The idea of a crazy action film starring Guy Pearce certainly got my attention, but Lockout does too many things to shoot itself in the foot. While the action is handled well and Pearce creates an appealing character, the lack of originality really hurts the movie. Although, I must admit that I wish that the movie had been a hit so that Snow's t-shirt would have appeared in stores.
Lockout ignores a lot of laws of science on DVD courtesy of Sony Pictures Home Entertainment. The film has been letterboxed at 2.35:1 and the transfer has been enhanced for 16 x 9 TVs. The image is sharp and clear, showing little grain and no defects from the source materials. The picture is somewhat dark at times, but the colors look fine, most notably the inmates' orange jumpsuits. The picture is stable, showing little artifacting. It rarely goes soft and the level of detail is good for a DVD. The DVD carries a Dolby Digital 5.1 audio track which provides clear dialogue and sound effects. The action scenes sound great with surround sound and subwoofer effects which draw us into the proceedings. These effects are nicely detailed, but they never overwhelm the dialogue. The stereo effects are good as well, showing good speaker separation and an obvious distinction between right and left.

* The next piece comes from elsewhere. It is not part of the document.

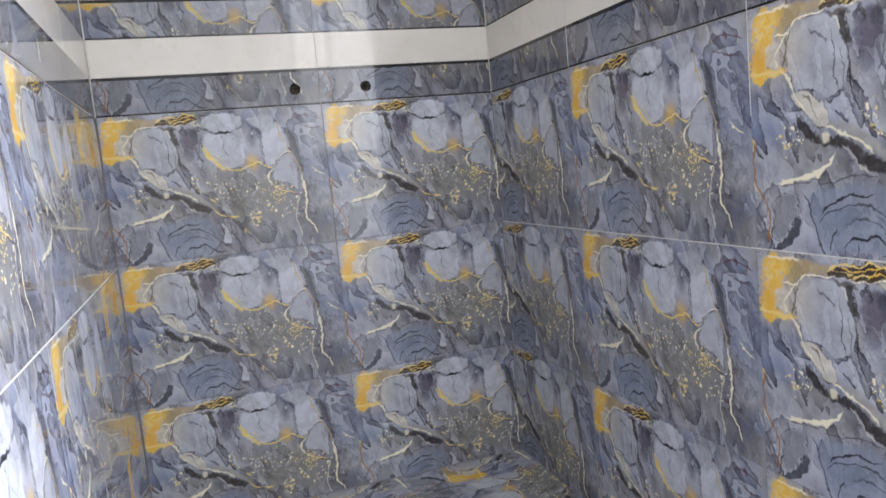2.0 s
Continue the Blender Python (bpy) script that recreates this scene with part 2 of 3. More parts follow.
    area([(0.316, 0.053), (0.329, 0.038), (0.341, 0.030), (0.352, 0.030), (0.361, 0.058), (0.371, 0.089)], [(0.309, 0.114), (0.319, 0.122), (0.331, 0.121), (0.342, 0.116), (0.356, 0.104), (0.370, 0.097)], PALE, 0.85, rim=INK)
    area([(0.288, 0.020), (0.307, 0.015), (0.328, 0.013), (0.349, 0.028)], [(0.288, 0.023), (0.304, 0.037), (0.323, 0.051), (0.349, 0.032)], PETAL, 0.7)
    stroke([(0.298, 0.027), (0.306, 0.042), (0.318, 0.050)], 0.0009, INK, 0.6)
    stroke([(0.317, 0.058), (0.312, 0.077), (0.314, 0.095), (0.302, 0.113)], 0.0010, INK, 0.75, "v")
    area([(0.329, 0.143), (0.349, 0.113), (0.369, 0.098), (0.381, 0.125), (0.385, 0.157)], [(0.327, 0.157), (0.344, 0.158), (0.362, 0.165), (0.376, 0.177), (0.383, 0.182)], LILAC, 0.85, rim=SLATE)
    stroke([(0.370, 0.116), (0.372, 0.141), (0.373, 0.155)], 0.0009, SLATE, 0.5, "v")

    # the grey ribbon that falls on the right
    area([(0.360, 0.044), (0.368, 0.067), (0.377, 0.094), (0.386, 0.119), (0.394, 0.146)], [(0.368, 0.043), (0.385, 0.064), (0.389, 0.084), (0.394, 0.111), (0.399, 0.143)], SLATE, 0.85, "v", soft=0.002)
    stroke([(0.351, 0.029), (0.355, 0.054), (0.362, 0.076), (0.370, 0.093), (0.380, 0.113), (0.393, 0.146)], 0.0017, OCHRE, 0.9, "v")
    stroke([(0.393, 0.062), (0.395, 0.090), (0.397, 0.110)], 0.0012, PALE, 0.5, "v")
    stroke([(0.409, 0.066), (0.416, 0.088), (0.419, 0.112)], 0.0020, LAVENDER, 0.6, "v")

    tide(0.2)

    pool(0.045, 0.050, 0.040, 0.045, GOLD_PALE, 0.2, 0.6)
    # gold pool, its ochre veil and pale heart
    for cu, cv, ru, rv, turn in ((0.026, 0.036, 0.017, 0.034, 8), (0.019, 0.074, 0.016, 0.018, 0), (0.040, 0.018, 0.022, 0.011, -10), (0.036, 0.084, 0.024, 0.005, -4)):
        reach = k.m("MULTIPLY_ADD", k.m("SUBTRACT", rag, 0.5), 2.2, oval(cu, cv, ru, rv, 0.2, turn)[1])
        c = k.mix(half(k.step(reach, 1.12, 0.82), 0.94), c, k.mix(wet, GOLD, k.mix(k.step(rag, 0.42, 0.62), GOLD, GOLD_PALE)))
    pool(0.020, 0.062, 0.012, 0.016, AMBER, 0.5, 0.7)
    area([(0.045, 0.009), (0.069, 0.007), (0.092, 0.007), (0.116, 0.007)], [(0.042, 0.045), (0.053, 0.045), (0.067, 0.033), (0.091, 0.025), (0.115, 0.024)], OCHRE, 0.7, soft=0.006, rough=0.022)
    area([(0.027, 0.051), (0.036, 0.045), (0.047, 0.047), (0.055, 0.051)], [(0.025, 0.069), (0.033, 0.078), (0.044, 0.081), (0.053, 0.075)], BEIGE, 0.75, soft=0.006, rough=0.02)
    stroke([(-0.001, 0.079), (0.018, 0.080), (0.038, 0.083), (0.052, 0.082)], 0.0034, GOLD_PALE, 0.95)
    stroke([(0.042, 0.043), (0.052, 0.038), (0.061, 0.040), (0.070, 0.030), (0.091, 0.024), (0.113, 0.024), (0.130, 0.021), (0.148, 0.026), (0.164, 0.025), (0.184, 0.021), (0.197, 0.015)], 0.0017, CREAM, 0.95)
    stroke([(0.061, 0.040), (0.053, 0.051), (0.044, 0.064), (0.050, 0.079)], 0.0014, CREAM, 0.8, "v")
    stroke([(0.068, 0.033), (0.062, 0.051), (0.057, 0.068), (0.052, 0.080)], 0.0012, UMBER, 0.7, "v")
    stroke([(0.016, 0.010), (0.035, 0.009), (0.051, 0.009), (0.070, 0.011)], 0.0022, CREAM, 0.8)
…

The Lockout DVD contains only two extras. "Breaking into Lockout" (11 minutes) contains an interview with Co-Writer/Co-Director Stephen Saint Leger who discusses the story and the characters, as well as some specific scenes. We also hear from Guy Pearce and Maggie Grace who talk about their characters and their experiences on the set. In "A Vision of the Future" (10 minutes), Art Directors Frank Walsh and Oliver Hodge, along with Visual Effects Supervisor Richard Bain talk about the look of the film and the creation of the sets. We see concept drawings and animatics to get a sense of the planning which went into the film.